▸ To be done
Leaving the pictures out, print the lines from the first line of the listing through the line containing "many(blue_lite, patch_spots)", exactly as they read, and no others.

▸ Data
····················

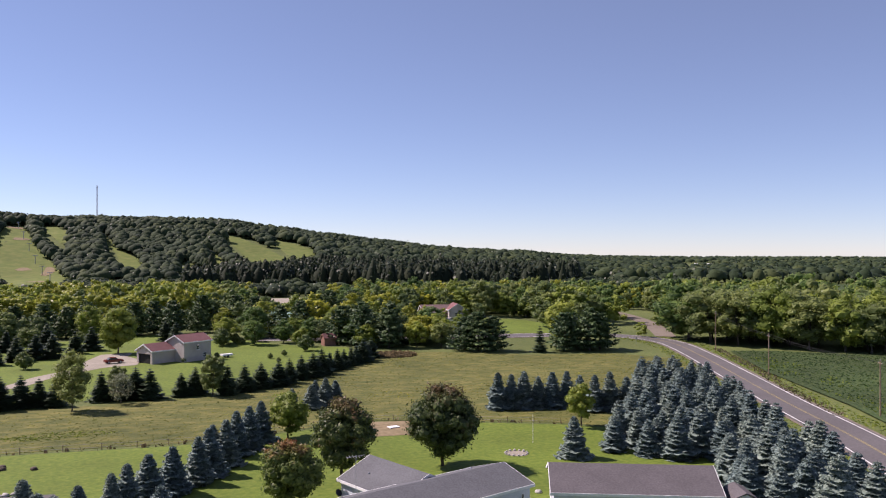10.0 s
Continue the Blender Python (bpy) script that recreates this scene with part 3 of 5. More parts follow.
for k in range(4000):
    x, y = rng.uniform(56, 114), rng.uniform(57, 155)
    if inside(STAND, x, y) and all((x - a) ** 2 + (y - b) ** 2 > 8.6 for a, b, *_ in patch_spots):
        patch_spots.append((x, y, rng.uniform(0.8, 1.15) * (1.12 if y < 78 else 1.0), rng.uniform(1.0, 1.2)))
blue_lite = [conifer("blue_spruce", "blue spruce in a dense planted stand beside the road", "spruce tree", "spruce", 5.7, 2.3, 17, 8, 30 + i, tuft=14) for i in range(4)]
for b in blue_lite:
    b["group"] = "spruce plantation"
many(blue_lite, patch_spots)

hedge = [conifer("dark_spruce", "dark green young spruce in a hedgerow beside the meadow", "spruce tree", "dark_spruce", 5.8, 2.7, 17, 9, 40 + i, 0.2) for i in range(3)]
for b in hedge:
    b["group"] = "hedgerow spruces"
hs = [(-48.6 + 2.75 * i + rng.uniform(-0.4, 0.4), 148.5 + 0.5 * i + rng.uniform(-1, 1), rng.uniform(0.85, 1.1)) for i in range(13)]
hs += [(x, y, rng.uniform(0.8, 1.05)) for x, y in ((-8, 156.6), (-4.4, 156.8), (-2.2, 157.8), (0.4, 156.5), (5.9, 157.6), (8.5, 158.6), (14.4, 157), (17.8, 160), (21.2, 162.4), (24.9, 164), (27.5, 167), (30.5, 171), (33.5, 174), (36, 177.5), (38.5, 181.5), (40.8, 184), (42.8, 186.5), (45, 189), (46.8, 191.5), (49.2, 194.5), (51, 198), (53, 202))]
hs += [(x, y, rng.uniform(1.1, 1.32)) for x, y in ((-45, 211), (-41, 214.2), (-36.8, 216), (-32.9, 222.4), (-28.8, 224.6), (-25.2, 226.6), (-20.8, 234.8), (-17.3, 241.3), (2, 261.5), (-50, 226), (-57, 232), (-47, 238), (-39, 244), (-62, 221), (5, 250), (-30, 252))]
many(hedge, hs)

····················

▸ Exercise solution
10.0 s
Continue the Blender Python (bpy) script that recreates this scene with part 3 of 5. More parts follow.
for k in range(4000):
    x, y = rng.uniform(56, 114), rng.uniform(57, 155)
    if inside(STAND, x, y) and all((x - a) ** 2 + (y - b) ** 2 > 8.6 for a, b, *_ in patch_spots):
        patch_spots.append((x, y, rng.uniform(0.8, 1.15) * (1.12 if y < 78 else 1.0), rng.uniform(1.0, 1.2)))
blue_lite = [conifer("blue_spruce", "blue spruce in a dense planted stand beside the road", "spruce tree", "spruce", 5.7, 2.3, 17, 8, 30 + i, tuft=14) for i in range(4)]
for b in blue_lite:
    b["group"] = "spruce plantation"
many(blue_lite, patch_spots)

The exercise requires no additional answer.